On 05/08/2012 04:19 PM, Doug Hellmann wrote:
> I'm working on some code to monitor notification messages coming from
> nova by listening directly on the AMQP queue. Unfortunately, nova is
> using a topic exchange so it seems I can't safely consume the messages
> or they might not go to some other client that is expecting to see them
> (especially some other part of nova that is expecting to receive the
> notification). It seems like notifications should be available to more
> than one subscriber at a time, but I thought I would ask for background
> before I started working on a patch to change it.
>
> Is there a particular reason a topic exchange was used for notifications?
I believe you can still get what you want (but not by using nova.rpc as
your client).
Here is a relevant section pulled out of the amqp 0-9-1 spec:
3.1.3.3 The Topic Exchange Type
The topic exchange type works as follows:
1. A message queue binds to the exchange using a routing
pattern, P.
2. A publisher sends the exchange a message with the routing
key R.
3. The message is passed to the message queue if R matches P.
The routing key used for a topic exchange MUST consist of zero or
more words delimited by dots. Each word may contain the letters A-Z
and a-z and digits 0-9.
The routing pattern follows the same rules as the routing key with
the addition that * matches a single word, and # matches zero or
more words. Thus the routing pattern *.stock.# matches the routing
keys usd.stock and eur.stock.db but not stock.nasdaq.
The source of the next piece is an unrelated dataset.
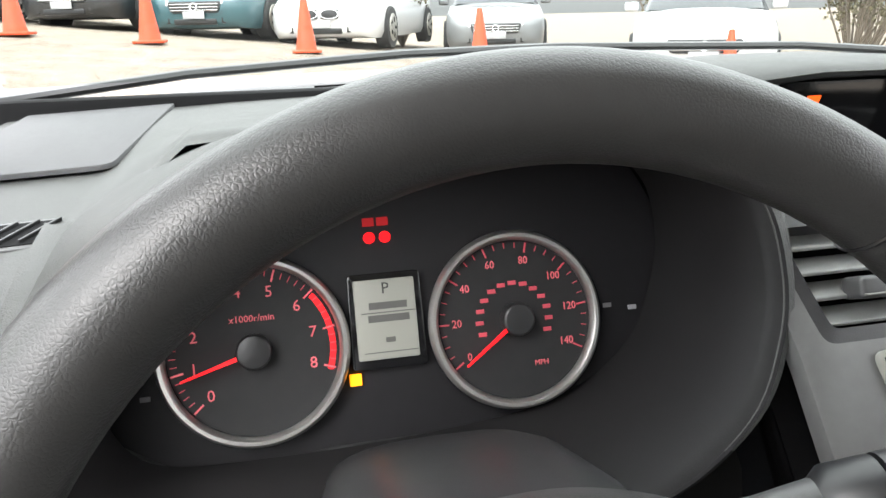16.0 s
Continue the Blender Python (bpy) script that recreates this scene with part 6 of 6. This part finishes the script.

In nova, for a given topic such as 'scheduler', all of the consumers are
binding to the same queue on the topic exchange, resulting in
round-robin delivery to each of the consumers. If instead you make a
new queue, you can get your own copy of each message.
There is an additional benefit of using a topic exchange here. The
topic used for notifications is 'notifications.<priority>'. That means
that when you create your queue, you can set it up to receive all
notifications, or only notifications of a certain priority.